Spoiler alert (sort of?), this is NOT a squash, and Zach most definitely does not take a lopsided humiliation from Lobo. Just like Lobo does what Lobo does with his devastatingly calculated and practiced pro take down, Zach does that he does with sheer force of will and audacity. He lifts Lobo high to drive him over and over hard into the mat and knock some of that momentum right out of him. Then he climbs on top of Lobo, pinning the hairy hunk’s wrists over his head and immediately grinding their crotches together so seductively I honestly can’t imagine even the straightest of straight boys failing to get turned on by it. “You’re not looking bad,” Zach taunts with faint praise. “Look at you. You like being underneath me!”

This is a delightfully suspenseful back and forth match. The action is harsh and fierce, and the boys have entirely believably big egos that both take a bruising. Lobo leads the way with his sexy-as-fuck brutal wrestling offense. Zach leads the way with his brutally stymieing erotic beatdown. With masterful storytelling, they end up meeting in the middle. Zach elevates his wrestling and gets just a little more fiercely focused. Lobo chuckles when he has to admit that he’s not even sure he wants to escape from some of Zach’s more provocative holds. The boys start to steal kisses, and damn it all if they don’t look so fucking hungry for it! “That’s what you came here for, isn’t it?,” Zach demands, when he’s sprawled over top of Lobo and grinding his crotch in the handsome hunk’s face. Lobo’s erection tenting his trunks is answer enough.

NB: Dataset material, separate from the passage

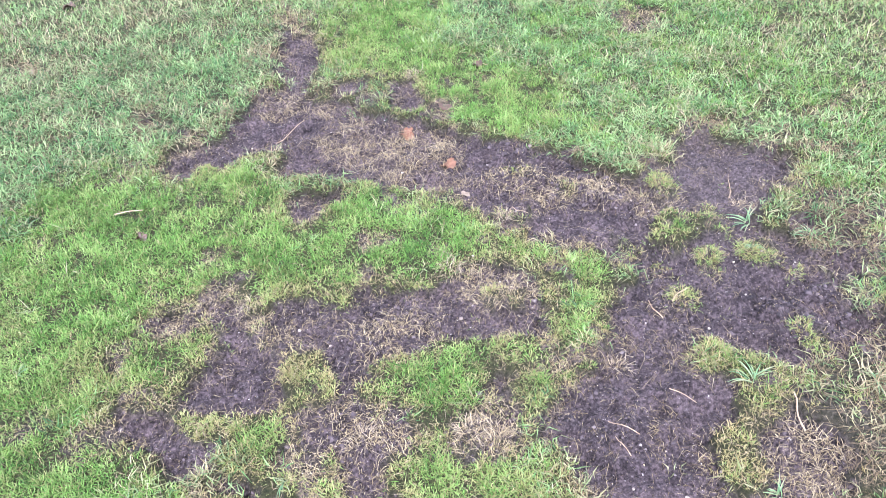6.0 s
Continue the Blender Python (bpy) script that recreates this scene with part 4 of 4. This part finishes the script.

I was surprised by the final fall and who climbs out of the ring as the undisputed victor, and, fuck, I LOVE being surprised. The loser is marched out of the ring with a slap on his ass and a promise of a post-match tandem shower to celebrate such a hot, hot, HOT match. Incredible wrestlers, incredible chemistry, and incredibly hot wrestling drama from start to finish. Fuck. I just want to see how things go down in the shower, now!